Mr Field said MPs could take matters into their own hands
Labour MP Frank Field has vowed to continue to fight the government if low earners affected by the 10p tax band's axing are not suitably compensated.
The MP, who has led a backbench revolt against the changes, said the PM had agreed compensation would cover average losses and be backdated to 1 April.
But Mr Field told MPs they could "take this measure again in our own hands" at a later stage if not satisfied.
MPs have passed the Finance Bill clause implementing the tax changes.
It was passed by 304 votes to 262 late on Monday after a Conservative amendment to the bill, which could have restored the 10p tax rate in 2009, was defeated.
Ministers had seen off a potential backbench revolt by pledging concessions last week.

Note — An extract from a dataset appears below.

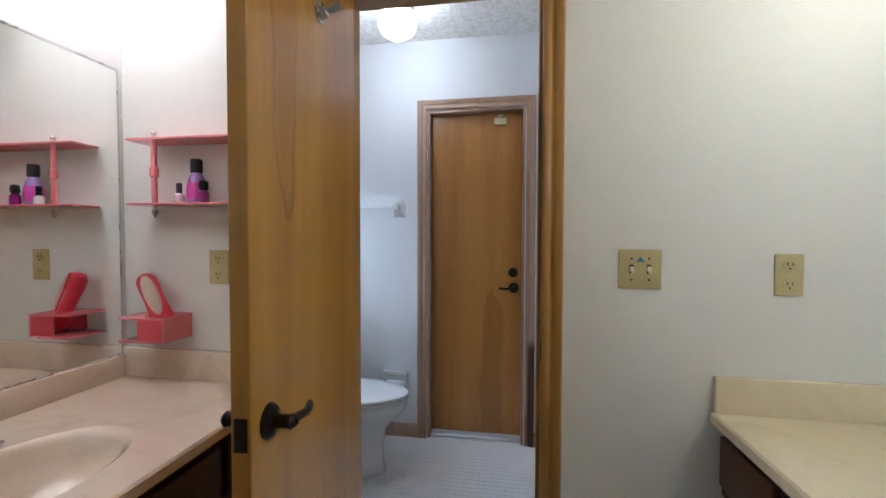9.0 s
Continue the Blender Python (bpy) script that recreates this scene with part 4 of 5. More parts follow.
def lace_mat(name, col, low, top=1.0):
    """Mauve crochet lace: rows of bars and motifs with open holes between."""
    m, nt, bs = base(name)
    bs.inputs["Base Color"].default_value, bs.inputs["Roughness"].default_value = (*col, 1), 0.9
    v = coords(nt)
    w = nt.nodes.new("ShaderNodeTexWave")
    w.wave_type, w.bands_direction = "BANDS", "Z"
    w.inputs["Scale"].default_value, w.inputs["Distortion"].default_value = 15.0, 5.5
    w.inputs["Detail"].default_value, w.inputs["Detail Scale"].default_value = 3.0, 2.2
    nt.links.new(v, w.inputs["Vector"])
    vo = nt.nodes.new("ShaderNodeTexVoronoi")
    vo.inputs["Scale"].default_value = 62.0
    nt.links.new(v, vo.inputs["Vector"])
    a = ramp(nt, w.outputs["Fac"], [(0.30, (0, 0, 0)), (0.42, (1, 1, 1))])
    b = ramp(nt, vo.outputs["Distance"], [(0.16, (0, 0, 0)), (0.30, (1, 1, 1))])
    f = mix(nt, 1.0, a, b, "MULTIPLY")
    sc = nt.nodes.new("ShaderNodeMath")
    sc.operation = "MULTIPLY_ADD"
    sc.inputs[1].default_value, sc.inputs[2].default_value = top - low, low
    nt.links.new(f, sc.inputs[0])
    tr, tp = nt.nodes.new("ShaderNodeBsdfTranslucent"), nt.nodes.new("ShaderNodeBsdfTransparent")
    thread, cloth_mix = nt.nodes.new("ShaderNodeMixShader"), nt.nodes.new("ShaderNodeMixShader")
    tr.inputs["Color"].default_value = (*col, 1)
    thread.inputs["Fac"].default_value = 0.10
    nt.links.new(bs.outputs["BSDF"], thread.inputs[1])
    nt.links.new(tr.outputs["BSDF"], thread.inputs[2])
    nt.links.new(sc.outputs["Value"], cloth_mix.inputs["Fac"])
    nt.links.new(tp.outputs["BSDF"], cloth_mix.inputs[1])
    nt.links.new(thread.outputs["Shader"], cloth_mix.inputs[2])
    nt.links.new(cloth_mix.outputs["Shader"], nt.nodes["Material Output"].inputs["Surface"])
    return m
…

Financial secretary to the Treasury, Jane Kennedy, told MPs the government was looking to help households on a low income "in the next few days and weeks".
Jack Straw says sorry to people affected by the abolition of the 10p tax rate
But she refused to be drawn on the issue of backdating the compensation, insisting the package was still being worked on.
However, Mr Field stressed that he understood from Gordon Brown that whenever the elements of the package were announced, they would be backdated.
He told Ms Kennedy: "When you report back on this debate, I'm sure you will report that this side of the House attaches huge importance that all groups will be compensated back to April 1."
The Conservatives, Lib Dems and some Labour MPs say they want to know exactly what is being offered.
The Conservatives argued that the government's plans were so hazy their amendment was needed to ensure ministers delivered.
The amendment would have required the 10p rate to be restored on 5 January 2009 if the government failed to give the House of Commons a debate and vote on its compensation package for people who lost out.
Mr Field last week withdrew his own amendment to the Finance Bill, calling for a compensation package, after ministers pledged to offer concessions to some low earners and pensioners.
But he told MPs on Monday: "We have the right to take this measure back again in our own hands when the Budget comes back again at report stage."
He said Mr Brown and Chancellor Alistair Darling had agreed the compensation package would be "as comprehensive as possible" and he suggested it could be delivered through tax credits or the revenue system.
The abolition of the lowest rate of income tax came into effect this month, alongside a reduction in the basic rate of income tax from 22p to 20p and increases in child benefit and tax credits.
Last week the government said it would outline a compensation package for pensioners aged 60 to 64 and low earners by this autumn's pre-Budget report, following concerns that 5.3 million of the UK's lowest earners were losing money.
Conservative leader David Cameron told the BBC the prime minister had not been clear about the form the planned compensation would take.
The Liberal Democrats' Treasury spokesman Vincent Cable said he thought most of the 5.3 million would still lose out and said the "supposed concessions" would "not make a blind bit of difference to the millions who are already feeling the pinch from Gordon Brown's tax grab".
Mr Straw told BBC Radio 5 Live on Monday that the full effects of scrapping the 10p tax rate had not been anticipated, saying: "Sometimes, even with the best brains available to government, there are inadvertent consequences of changes and we put our hands up to that."
He told one caller who had lost money: "I am sorry that you have been placed in this position and it shouldn't have happened."
Meanwhile Mr Brown insisted more people were better-off after the tax changes in the 2007 Budget, which he said had helped pensioners and families with children.
Mr Brown acknowledged that "there were two issues arising from that Budget that needed more attention and that's what we've done".
However, he added: "I think the background to the Budget that people will probably remember most years from now is that we've reduced the basic rate of income tax from 22 to 20 pence, and we've done a lot more to help family poverty be eased."